A study co-authored by two Fordham University faculty members along with two other academics indicates a sharp gender difference in how chief financial officers at large companies handle risky tax-avoidance measures.“Are Female CFOs Less Tax-Aggressive? Evidence from Tax Aggressiveness,” published in the current issue of The Journal of the American Taxation Association, found that companies with women CFOs were 17.4 percent less likely to adopt risky tax shelters than firms with male CFOs.
Risk aversion, said Fordham University Assistant Professor Meng Yan, seemed to be dominant in women.
“If you hire a female CFO versus a male CFO, in terms of the effective tax rate the company is paying, you really don’t see the difference,” said Yan. “However, if you focus on the more aggressive end of the tax strategies, it’s very clear that women would like to get away from those as much as they can.”
Along with Yan, Fordham Professor Iftekhar Hasan and Qiang Wu and Bill B. Francis of Rensselaer Polytechnic Institute carried out the study.
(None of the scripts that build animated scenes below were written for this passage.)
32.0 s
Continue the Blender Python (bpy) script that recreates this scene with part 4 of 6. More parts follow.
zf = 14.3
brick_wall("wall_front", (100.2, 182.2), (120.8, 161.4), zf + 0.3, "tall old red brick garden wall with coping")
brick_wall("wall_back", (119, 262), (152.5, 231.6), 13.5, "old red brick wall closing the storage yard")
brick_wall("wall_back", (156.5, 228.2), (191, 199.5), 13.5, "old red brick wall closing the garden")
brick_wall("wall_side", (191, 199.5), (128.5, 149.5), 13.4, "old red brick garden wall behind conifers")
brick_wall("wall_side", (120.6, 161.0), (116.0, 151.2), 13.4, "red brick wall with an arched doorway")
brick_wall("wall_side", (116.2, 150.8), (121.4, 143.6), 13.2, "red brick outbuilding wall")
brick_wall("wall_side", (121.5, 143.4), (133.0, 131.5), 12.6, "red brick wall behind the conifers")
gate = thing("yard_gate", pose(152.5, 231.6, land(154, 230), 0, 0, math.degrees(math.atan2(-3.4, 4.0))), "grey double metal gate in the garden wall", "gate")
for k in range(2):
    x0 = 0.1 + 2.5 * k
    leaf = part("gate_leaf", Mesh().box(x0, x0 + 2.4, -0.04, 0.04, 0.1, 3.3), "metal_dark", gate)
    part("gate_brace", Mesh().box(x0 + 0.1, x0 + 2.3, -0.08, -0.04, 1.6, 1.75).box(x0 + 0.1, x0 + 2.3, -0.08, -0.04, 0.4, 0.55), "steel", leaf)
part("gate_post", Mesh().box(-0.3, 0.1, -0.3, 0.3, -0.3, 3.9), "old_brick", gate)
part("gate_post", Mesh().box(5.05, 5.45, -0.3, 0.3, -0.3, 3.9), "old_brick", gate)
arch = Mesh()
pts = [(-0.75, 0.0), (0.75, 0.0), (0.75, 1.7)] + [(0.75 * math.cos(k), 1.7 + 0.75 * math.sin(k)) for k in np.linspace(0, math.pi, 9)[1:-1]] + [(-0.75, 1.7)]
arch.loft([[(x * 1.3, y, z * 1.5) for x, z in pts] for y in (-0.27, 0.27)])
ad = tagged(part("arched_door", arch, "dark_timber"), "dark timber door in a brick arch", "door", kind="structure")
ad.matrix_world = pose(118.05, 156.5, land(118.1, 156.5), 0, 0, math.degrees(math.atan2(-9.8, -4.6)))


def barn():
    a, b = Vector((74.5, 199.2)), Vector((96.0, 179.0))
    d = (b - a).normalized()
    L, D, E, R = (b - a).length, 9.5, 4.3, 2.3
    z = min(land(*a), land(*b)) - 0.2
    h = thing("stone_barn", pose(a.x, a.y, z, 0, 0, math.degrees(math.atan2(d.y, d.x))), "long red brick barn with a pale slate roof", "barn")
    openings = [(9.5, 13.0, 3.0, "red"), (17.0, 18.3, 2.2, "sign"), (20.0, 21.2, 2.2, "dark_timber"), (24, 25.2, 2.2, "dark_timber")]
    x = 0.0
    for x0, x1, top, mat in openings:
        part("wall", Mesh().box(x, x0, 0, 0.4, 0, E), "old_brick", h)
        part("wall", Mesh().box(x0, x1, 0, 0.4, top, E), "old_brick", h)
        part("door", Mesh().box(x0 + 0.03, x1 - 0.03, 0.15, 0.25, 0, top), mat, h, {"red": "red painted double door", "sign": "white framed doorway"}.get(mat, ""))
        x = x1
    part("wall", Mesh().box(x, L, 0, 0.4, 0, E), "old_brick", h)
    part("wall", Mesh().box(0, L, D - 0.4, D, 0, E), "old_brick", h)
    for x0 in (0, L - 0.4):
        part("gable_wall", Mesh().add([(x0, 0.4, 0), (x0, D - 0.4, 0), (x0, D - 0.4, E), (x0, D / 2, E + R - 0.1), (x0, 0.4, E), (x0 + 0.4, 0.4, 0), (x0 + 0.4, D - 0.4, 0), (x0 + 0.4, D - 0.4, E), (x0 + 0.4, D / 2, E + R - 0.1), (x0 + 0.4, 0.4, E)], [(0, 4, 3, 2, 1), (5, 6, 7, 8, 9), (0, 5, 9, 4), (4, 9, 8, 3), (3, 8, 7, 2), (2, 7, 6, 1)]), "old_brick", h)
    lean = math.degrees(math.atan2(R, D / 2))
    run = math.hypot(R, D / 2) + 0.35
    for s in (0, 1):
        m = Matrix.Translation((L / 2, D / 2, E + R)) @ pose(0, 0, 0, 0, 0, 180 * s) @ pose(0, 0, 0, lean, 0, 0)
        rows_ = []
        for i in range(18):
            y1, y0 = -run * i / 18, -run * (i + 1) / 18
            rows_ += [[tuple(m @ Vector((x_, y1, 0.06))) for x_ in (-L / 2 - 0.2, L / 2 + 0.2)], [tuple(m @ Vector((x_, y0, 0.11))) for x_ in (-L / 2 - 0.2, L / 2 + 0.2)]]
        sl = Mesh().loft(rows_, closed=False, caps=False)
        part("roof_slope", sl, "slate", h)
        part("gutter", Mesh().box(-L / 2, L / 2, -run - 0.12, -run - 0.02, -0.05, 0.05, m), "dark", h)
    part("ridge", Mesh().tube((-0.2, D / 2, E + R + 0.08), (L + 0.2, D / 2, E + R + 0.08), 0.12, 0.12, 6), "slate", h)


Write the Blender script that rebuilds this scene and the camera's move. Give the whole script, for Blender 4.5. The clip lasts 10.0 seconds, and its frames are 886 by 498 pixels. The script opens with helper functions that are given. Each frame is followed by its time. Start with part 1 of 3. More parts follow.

The aggressiveness was measured in three areas:
- Adoption of tax shelters based on a literal interpretation of regulations rather than legislative intent.
- Claims of tax benefits not yet recognized by the federal Internal Revenue Service.
- Differences between profits companies claim in public financial statements and those reported to the IRS.
Only 11 percent of CFOs of firms in the S&P 500 are women, but the differences in approach presented by the data were significant, Yan said.
“Amazingly, the results are very strong,” she added.
The study, Yan said, was simply a gender look. Not taken into consideration was whether a company with a more progressive culture (and, therefore, less likely to engage in risky tax-avoidance methods) was also more likely to hire a woman CFO.
“But I suspect that might be part of it,” Yan said.